BEGIN

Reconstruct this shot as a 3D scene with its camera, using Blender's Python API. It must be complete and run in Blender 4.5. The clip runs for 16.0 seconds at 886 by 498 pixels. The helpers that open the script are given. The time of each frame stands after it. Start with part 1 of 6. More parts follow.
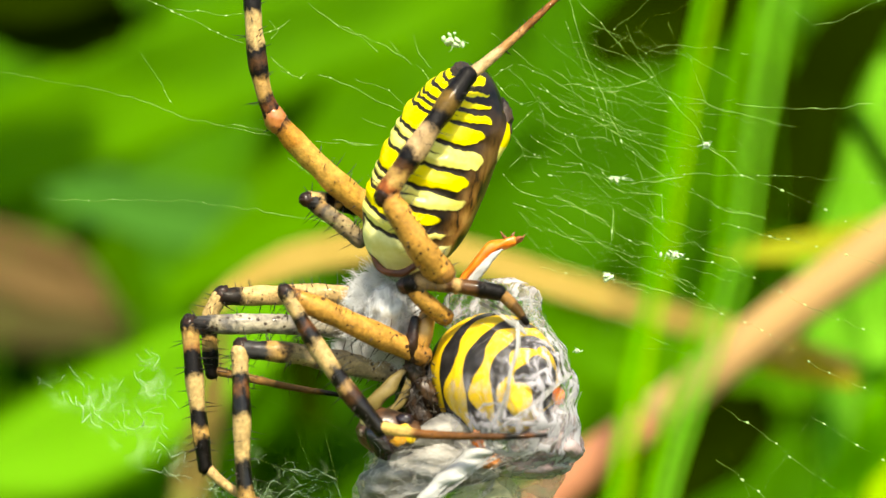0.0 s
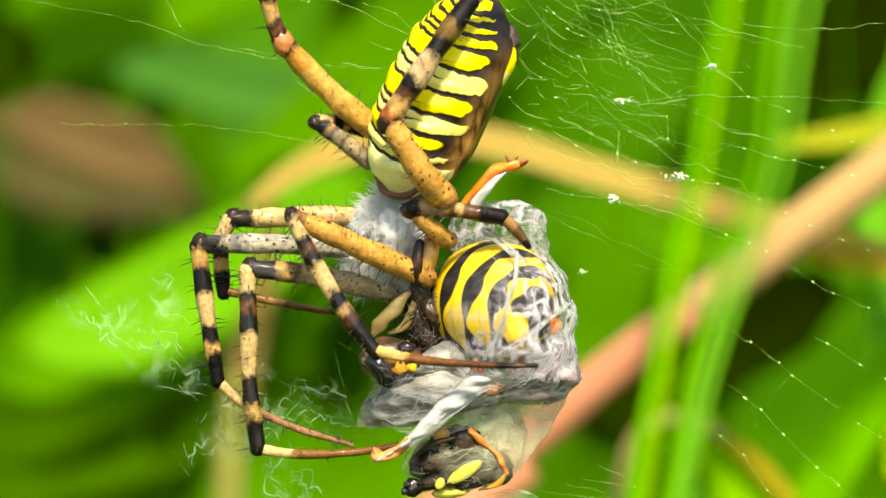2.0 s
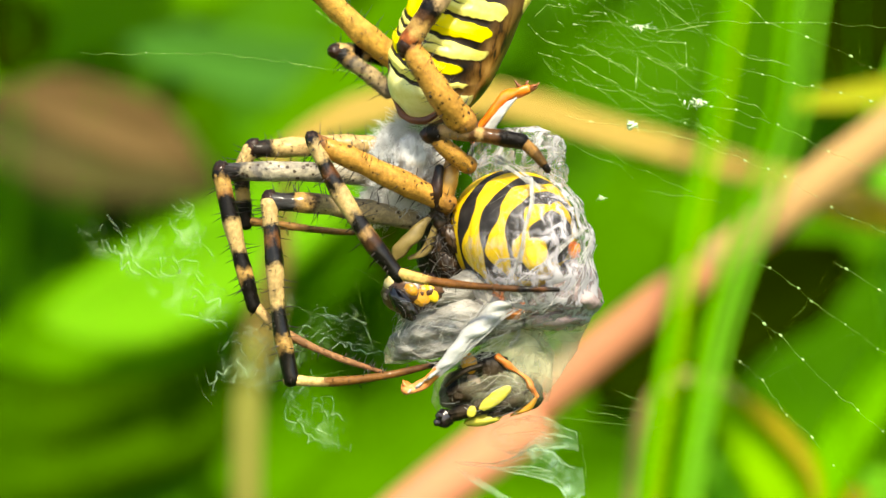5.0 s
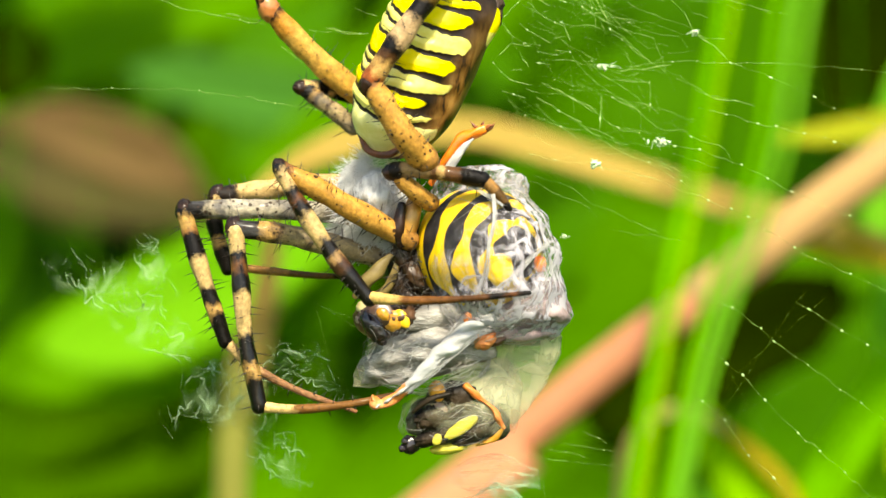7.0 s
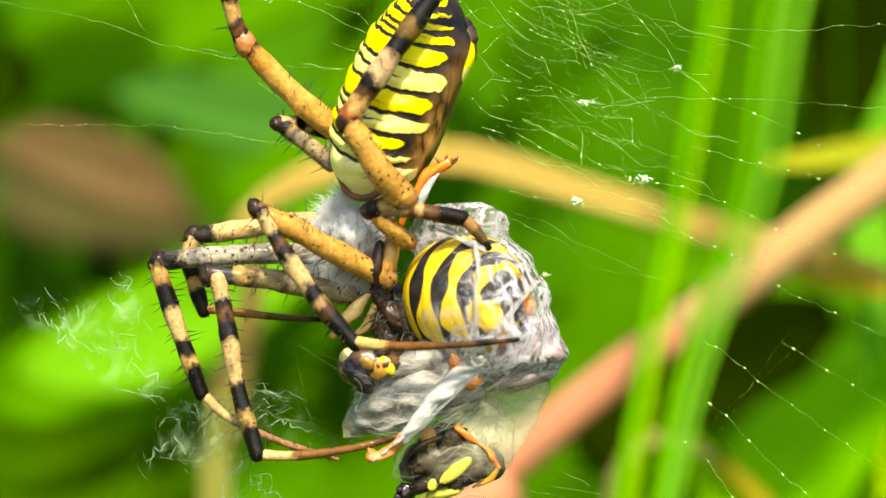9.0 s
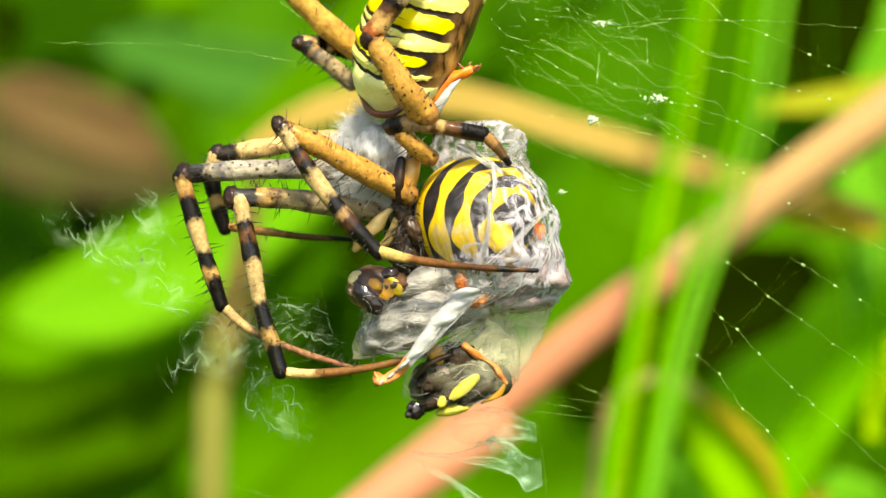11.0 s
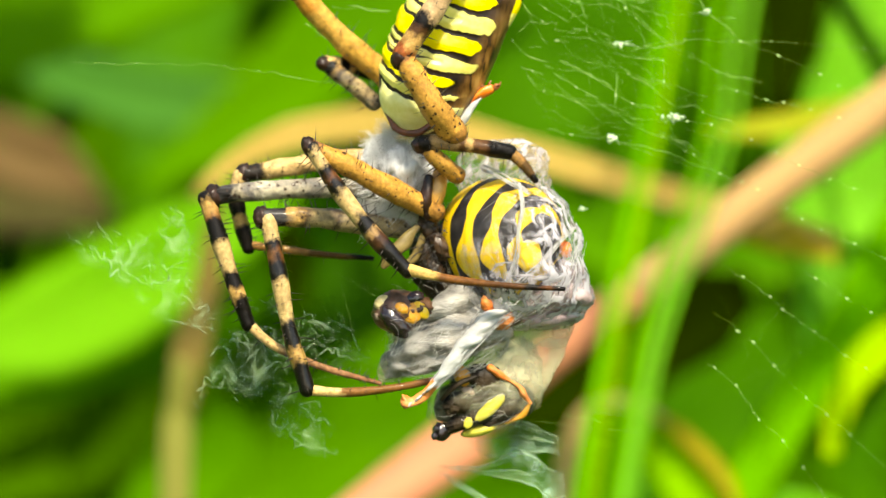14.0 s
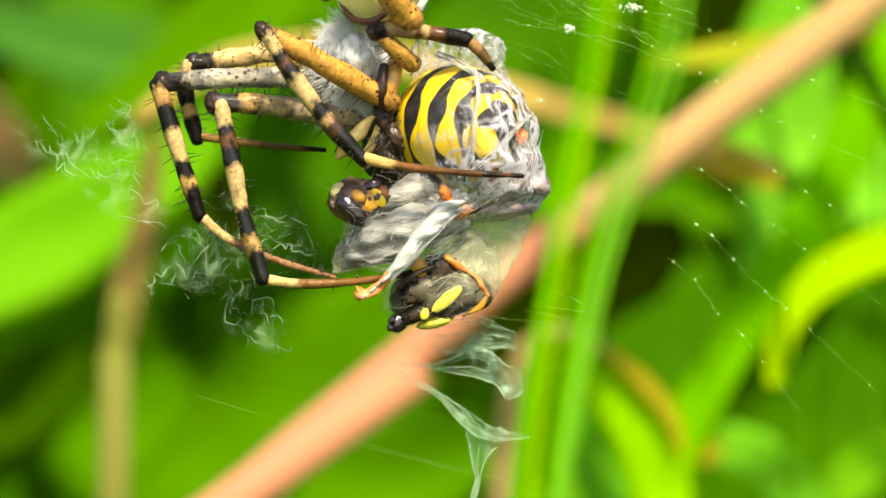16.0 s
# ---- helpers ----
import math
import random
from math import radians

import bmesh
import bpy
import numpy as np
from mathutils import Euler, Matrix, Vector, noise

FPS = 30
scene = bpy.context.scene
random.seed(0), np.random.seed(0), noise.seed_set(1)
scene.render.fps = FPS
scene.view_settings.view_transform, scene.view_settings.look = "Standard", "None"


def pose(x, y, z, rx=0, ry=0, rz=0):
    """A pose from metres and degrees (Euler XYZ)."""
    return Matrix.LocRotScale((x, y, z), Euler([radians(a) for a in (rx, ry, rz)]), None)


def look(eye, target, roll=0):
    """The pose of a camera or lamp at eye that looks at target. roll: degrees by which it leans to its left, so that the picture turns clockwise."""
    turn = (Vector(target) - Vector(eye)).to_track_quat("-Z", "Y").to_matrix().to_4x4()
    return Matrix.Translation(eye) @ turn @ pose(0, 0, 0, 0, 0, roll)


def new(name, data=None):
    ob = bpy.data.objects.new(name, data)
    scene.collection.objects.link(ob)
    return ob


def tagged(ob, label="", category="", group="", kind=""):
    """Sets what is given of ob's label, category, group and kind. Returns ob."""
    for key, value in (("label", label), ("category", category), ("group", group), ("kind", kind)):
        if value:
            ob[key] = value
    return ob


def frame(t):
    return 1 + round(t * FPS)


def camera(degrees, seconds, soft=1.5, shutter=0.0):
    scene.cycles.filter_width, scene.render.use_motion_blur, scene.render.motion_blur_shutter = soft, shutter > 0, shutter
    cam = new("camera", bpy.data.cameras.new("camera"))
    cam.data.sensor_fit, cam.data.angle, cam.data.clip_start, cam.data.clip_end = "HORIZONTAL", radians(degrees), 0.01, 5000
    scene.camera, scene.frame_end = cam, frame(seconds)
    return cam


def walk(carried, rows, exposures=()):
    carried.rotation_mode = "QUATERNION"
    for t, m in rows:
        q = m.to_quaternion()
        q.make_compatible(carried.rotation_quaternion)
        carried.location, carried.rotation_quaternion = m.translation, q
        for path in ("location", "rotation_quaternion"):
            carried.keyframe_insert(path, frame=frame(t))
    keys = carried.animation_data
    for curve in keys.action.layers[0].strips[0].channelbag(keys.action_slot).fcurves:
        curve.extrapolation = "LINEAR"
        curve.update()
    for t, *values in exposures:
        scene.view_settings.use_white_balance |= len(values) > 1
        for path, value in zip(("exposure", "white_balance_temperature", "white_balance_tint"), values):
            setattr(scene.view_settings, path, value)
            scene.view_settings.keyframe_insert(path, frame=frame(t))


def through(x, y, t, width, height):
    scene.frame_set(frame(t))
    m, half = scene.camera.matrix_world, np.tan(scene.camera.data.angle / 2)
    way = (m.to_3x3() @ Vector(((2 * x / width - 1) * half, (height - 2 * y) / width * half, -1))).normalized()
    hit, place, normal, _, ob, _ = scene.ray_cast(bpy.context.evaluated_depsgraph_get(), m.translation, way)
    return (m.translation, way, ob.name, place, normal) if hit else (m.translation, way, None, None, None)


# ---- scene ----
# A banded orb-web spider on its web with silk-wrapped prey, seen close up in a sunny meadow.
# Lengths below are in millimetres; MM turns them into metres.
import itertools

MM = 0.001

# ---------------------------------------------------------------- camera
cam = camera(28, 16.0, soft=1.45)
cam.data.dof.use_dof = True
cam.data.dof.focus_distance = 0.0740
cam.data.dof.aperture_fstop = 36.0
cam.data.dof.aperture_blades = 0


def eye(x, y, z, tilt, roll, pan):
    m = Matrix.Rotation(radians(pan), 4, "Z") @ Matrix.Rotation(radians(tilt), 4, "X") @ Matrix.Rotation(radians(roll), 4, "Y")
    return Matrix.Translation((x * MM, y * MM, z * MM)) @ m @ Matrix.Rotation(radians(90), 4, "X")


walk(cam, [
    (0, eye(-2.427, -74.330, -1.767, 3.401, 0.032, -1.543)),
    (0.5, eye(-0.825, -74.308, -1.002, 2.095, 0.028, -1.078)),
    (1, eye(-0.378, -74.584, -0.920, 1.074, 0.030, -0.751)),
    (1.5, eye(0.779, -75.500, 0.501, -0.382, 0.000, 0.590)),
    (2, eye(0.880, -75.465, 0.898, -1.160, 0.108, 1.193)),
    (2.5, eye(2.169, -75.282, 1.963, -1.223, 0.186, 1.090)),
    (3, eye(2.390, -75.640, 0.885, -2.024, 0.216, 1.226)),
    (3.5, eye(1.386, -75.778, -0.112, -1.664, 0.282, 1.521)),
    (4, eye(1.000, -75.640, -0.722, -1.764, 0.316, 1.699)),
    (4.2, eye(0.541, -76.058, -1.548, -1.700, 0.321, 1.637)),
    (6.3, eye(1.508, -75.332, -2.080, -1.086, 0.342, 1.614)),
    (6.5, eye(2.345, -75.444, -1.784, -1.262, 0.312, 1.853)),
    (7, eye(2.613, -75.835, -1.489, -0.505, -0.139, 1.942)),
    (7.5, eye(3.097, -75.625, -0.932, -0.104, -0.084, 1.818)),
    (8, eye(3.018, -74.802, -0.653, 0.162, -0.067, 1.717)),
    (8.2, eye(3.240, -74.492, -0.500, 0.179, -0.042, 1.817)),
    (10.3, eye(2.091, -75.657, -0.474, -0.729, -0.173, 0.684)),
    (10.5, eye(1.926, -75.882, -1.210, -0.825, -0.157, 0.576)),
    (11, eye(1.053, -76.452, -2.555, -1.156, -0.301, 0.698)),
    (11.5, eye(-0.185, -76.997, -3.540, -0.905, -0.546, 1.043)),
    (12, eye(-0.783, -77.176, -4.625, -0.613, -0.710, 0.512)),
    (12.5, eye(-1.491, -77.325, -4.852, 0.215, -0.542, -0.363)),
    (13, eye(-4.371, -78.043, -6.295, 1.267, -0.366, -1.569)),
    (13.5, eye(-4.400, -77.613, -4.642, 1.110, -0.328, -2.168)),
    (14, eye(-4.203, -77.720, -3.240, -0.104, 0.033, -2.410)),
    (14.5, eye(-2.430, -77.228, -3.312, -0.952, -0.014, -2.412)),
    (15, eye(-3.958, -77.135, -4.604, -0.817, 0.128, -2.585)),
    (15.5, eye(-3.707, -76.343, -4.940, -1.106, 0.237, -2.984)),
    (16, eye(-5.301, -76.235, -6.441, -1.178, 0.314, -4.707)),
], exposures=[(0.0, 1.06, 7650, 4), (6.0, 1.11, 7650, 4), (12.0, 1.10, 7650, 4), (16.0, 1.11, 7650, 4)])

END
BEGIN

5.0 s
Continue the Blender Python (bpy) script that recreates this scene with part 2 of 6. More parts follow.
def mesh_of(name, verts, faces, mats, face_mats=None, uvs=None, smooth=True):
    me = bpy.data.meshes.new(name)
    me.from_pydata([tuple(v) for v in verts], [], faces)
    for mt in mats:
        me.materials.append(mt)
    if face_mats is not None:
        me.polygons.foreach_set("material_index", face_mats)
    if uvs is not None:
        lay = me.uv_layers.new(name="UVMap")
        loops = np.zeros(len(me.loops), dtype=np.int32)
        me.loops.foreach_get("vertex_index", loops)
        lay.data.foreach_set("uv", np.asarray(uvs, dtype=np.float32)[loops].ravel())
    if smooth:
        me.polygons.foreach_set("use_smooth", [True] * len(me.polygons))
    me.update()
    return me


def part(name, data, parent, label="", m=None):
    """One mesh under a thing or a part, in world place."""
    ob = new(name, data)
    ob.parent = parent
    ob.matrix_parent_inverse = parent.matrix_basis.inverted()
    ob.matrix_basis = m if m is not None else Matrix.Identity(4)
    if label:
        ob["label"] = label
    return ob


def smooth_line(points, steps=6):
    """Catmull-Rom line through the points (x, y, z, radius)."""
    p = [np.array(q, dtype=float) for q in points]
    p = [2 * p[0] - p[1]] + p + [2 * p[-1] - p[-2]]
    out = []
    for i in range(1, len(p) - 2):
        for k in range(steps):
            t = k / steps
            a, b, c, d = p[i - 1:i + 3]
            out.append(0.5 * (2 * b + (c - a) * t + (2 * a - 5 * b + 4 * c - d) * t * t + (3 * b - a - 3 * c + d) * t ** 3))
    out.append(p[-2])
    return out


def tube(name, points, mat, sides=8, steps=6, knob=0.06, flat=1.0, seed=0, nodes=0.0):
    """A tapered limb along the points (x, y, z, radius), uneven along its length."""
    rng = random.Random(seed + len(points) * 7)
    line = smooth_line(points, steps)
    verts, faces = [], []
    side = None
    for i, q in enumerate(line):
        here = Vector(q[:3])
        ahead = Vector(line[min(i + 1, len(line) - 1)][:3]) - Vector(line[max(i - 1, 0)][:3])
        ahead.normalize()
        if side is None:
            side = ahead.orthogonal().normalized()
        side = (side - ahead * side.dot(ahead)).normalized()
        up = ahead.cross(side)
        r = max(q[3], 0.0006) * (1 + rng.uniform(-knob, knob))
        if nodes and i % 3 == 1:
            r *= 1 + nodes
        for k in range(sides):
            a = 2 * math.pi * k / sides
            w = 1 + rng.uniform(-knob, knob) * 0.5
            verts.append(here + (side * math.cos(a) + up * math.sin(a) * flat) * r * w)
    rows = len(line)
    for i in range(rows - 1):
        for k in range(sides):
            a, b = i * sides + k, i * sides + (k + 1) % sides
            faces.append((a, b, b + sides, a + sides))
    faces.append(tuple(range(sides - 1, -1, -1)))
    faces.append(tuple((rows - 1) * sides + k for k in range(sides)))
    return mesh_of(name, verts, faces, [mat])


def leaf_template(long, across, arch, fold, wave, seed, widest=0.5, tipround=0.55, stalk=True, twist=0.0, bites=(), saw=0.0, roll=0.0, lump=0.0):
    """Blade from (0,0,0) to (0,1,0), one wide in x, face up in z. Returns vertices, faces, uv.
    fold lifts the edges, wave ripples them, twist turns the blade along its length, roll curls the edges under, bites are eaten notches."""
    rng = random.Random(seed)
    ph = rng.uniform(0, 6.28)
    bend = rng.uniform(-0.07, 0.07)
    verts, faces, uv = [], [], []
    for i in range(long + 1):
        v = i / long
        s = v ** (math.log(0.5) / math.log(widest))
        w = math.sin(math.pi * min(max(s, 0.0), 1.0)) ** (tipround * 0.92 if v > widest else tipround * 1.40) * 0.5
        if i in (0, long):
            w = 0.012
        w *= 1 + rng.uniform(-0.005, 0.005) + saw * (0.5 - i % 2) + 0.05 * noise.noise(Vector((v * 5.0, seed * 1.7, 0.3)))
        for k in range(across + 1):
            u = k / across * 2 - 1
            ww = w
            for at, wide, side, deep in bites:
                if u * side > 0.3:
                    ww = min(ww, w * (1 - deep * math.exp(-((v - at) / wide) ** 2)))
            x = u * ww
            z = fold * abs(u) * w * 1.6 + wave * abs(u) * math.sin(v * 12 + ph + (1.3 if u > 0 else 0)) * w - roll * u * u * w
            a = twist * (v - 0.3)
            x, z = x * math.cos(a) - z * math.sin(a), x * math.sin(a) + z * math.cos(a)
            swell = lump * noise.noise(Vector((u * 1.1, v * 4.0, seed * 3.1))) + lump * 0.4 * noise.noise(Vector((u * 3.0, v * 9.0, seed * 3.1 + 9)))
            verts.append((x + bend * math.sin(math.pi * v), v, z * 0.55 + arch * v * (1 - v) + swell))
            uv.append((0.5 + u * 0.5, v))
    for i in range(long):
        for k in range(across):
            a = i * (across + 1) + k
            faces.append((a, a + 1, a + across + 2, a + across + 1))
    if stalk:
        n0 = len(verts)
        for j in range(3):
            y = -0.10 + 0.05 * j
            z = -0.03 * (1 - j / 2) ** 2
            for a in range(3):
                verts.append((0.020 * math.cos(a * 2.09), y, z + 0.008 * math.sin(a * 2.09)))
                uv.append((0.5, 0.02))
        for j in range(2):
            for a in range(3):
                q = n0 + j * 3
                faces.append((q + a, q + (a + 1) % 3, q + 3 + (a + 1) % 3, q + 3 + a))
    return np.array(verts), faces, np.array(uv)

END
BEGIN

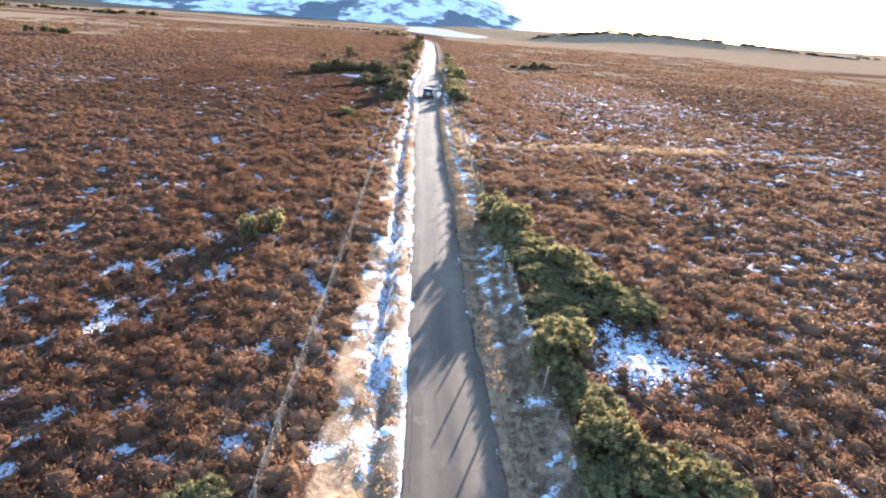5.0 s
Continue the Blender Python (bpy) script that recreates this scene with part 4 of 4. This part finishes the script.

END

• _Exercise brief_: Repeat exactly, and only, the lines from the one containing "what is given" through the one containing "return 1 + round(t * FPS)", both included.

• _Result below_:
    """Sets what is given of ob's label, category, group and kind. Returns ob."""
    for key, value in (("label", label), ("category", category), ("group", group), ("kind", kind)):
        if value:
            ob[key] = value
    return ob


def frame(t):
    return 1 + round(t * FPS)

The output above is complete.